Derek and I rode the Alpine Trail Loop outside of St. Elmo, Colorado about 16 years ago and remembered how cool it was so we decided to ride it again. Our loop was 20.5 miles with 2890′ of climbing reaching a high point of 12320′. We waited for a day when there was zero chance of thunderstorms because the singletrack gets up above treeline for a good portion of the ride.
We started off riding up the old historic railroad grade road up until we got to the Alpine Tunnel Trailhead. This trail takes you right past Sawmill Curve which is was one of the most dangerous sections of track on the Denver, South Park and Pacific Railroad track. Back in 1905 engine No. 72 “got away” on the curve, derailed, and overturned 14 cars loaded with coal. Continuing on the trail we came to the west portal of the tunnel. Some history:
Begun in January 1880 and completed in July 1881, the Alpine Tunnel became the first to bore through Colorado’s portion of the Continental Divide. This was the highest and most expensive tunnel built up until that time. It is more than two miles above sea level, with its highest point at 11,523.7′. Ultimately, the tunnel cost around $300,000, far exceeding original budget estimates of $120,000 and making it the most expensive narrow-gauge railroad tunnel in the world to date. The east portal of the tunnel has collapsed and the west portal has been covered by landslides.
The eighteen-month construction of the Alpine Tunnel was neither easy nor cheap. More than 10,000 men ultimately labored to complete the tunnel, with a crew of 400 working at any one time. Depending on their jobs, men made anywhere from $3.50-$5.00 a day which was exceptional for the time. Still, the work was so difficult that few lasted longer than a month. Due to crumbling granite in the tunnel, over 400,000 board feet of California redwood was required to support and encase 80% of it. West of the tunnel, workers had to lay track along a section of steep rocky cliffs known as the Palisades.

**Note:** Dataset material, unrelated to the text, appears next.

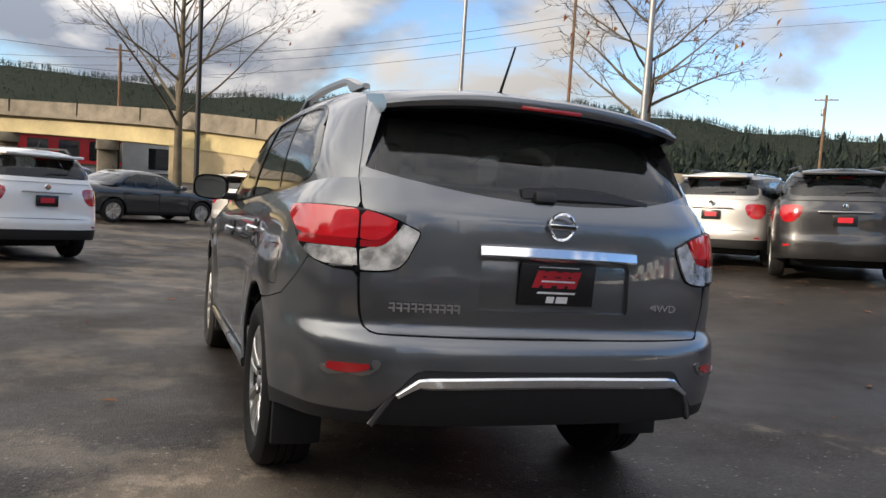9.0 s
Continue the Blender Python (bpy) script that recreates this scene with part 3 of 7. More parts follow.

We turned left onto the Colorado Trail and climbed steeply to a saddle, having to hike through one snow bank. Here we decided to drop all the way down the other side of the mountain to the historic Alpine Tunnel west portal. When is the last time you got to explore an entire historical “town” without anyone else around? We had the place to ourselves since it is so hard to get to! The Alpine Tunnel Station Historic District consists of a sprinkling of buildings including the Telegraph office, boarding house, old engine house, rail track, and the turntable which was operated by hand!
Climbing back up to the saddle was no easy task and back on the Colorado Trail we rode across mountains on singletrack riddled with rocks, across streams, by a lake, and through impressive terrain. It’s just so big up there. Everywhere you look is forest and beauty. The riding is tough at that high altitude but very rewarding. Towards the end of the ride the trail switchbacks down down down through fast rolling trail. The only bummer is that the very last part of the loop is on a dirt road descent. I’d much rather finish on trail, but oh well. This ride was as fun and challenging as we remembered!